PROBLEM DETAILS:
Transcribe the whole listing without a single picture.

INFORMATION PROVIDED:
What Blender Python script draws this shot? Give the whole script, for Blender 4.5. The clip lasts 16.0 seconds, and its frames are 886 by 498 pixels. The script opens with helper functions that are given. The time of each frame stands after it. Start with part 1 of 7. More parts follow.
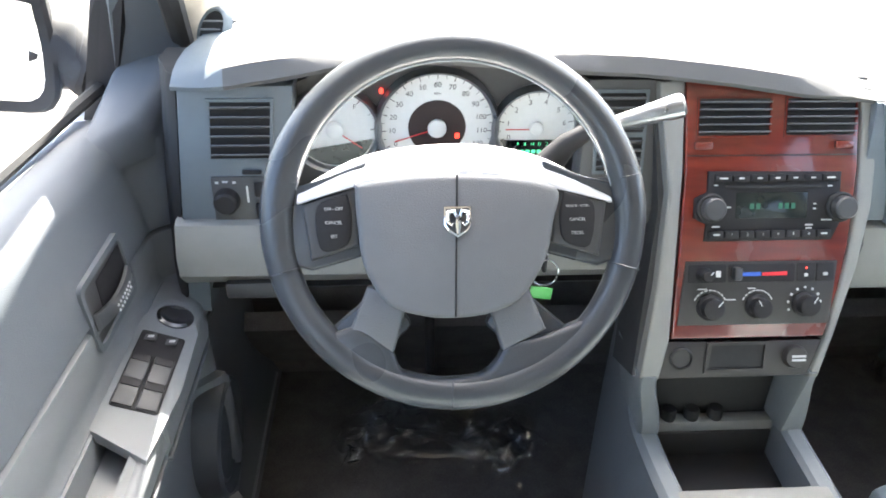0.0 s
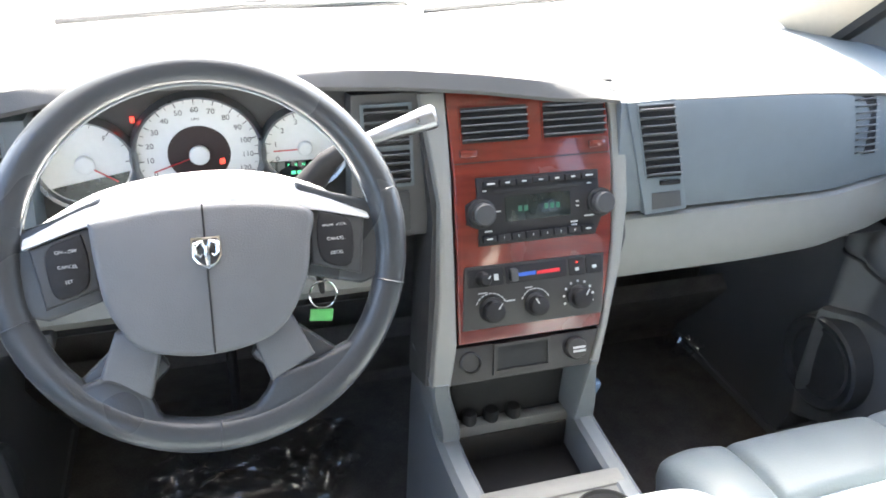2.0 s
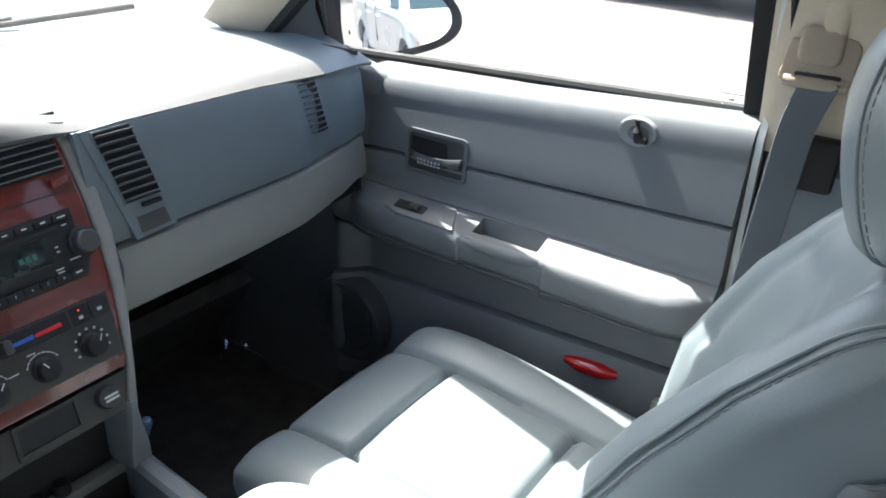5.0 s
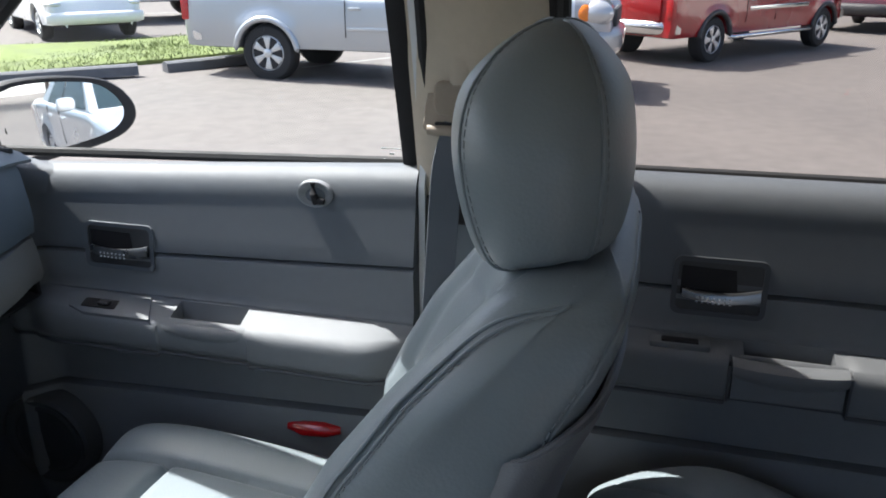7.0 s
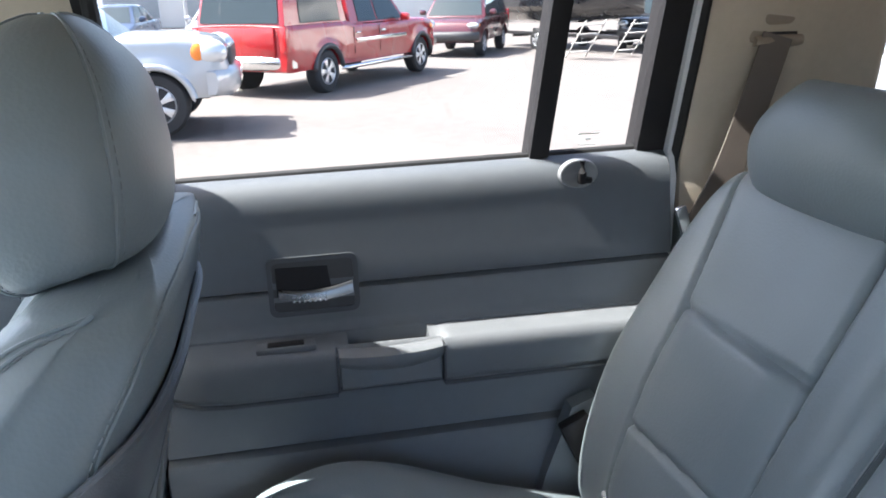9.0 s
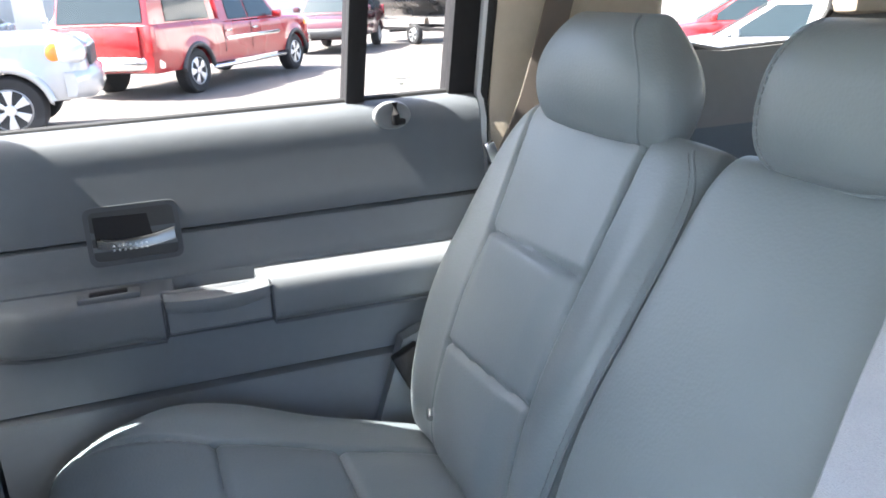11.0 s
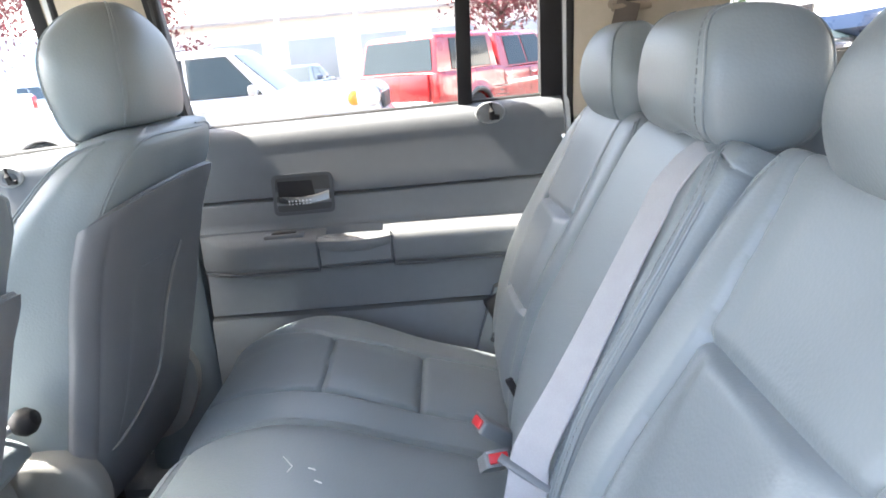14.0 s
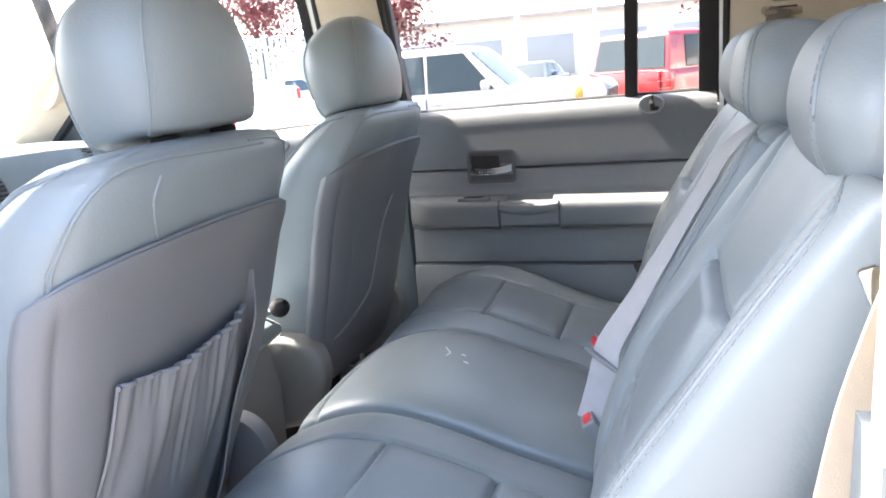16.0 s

FULL OUTPUT:
What Blender Python script draws this shot? Give the whole script, for Blender 4.5. The clip lasts 16.0 seconds, and its frames are 886 by 498 pixels. The script opens with helper functions that are given. The time of each frame stands after it. Start with part 1 of 7. More parts follow.
0.0 s
2.0 s
5.0 s
7.0 s
9.0 s
11.0 s
14.0 s
16.0 s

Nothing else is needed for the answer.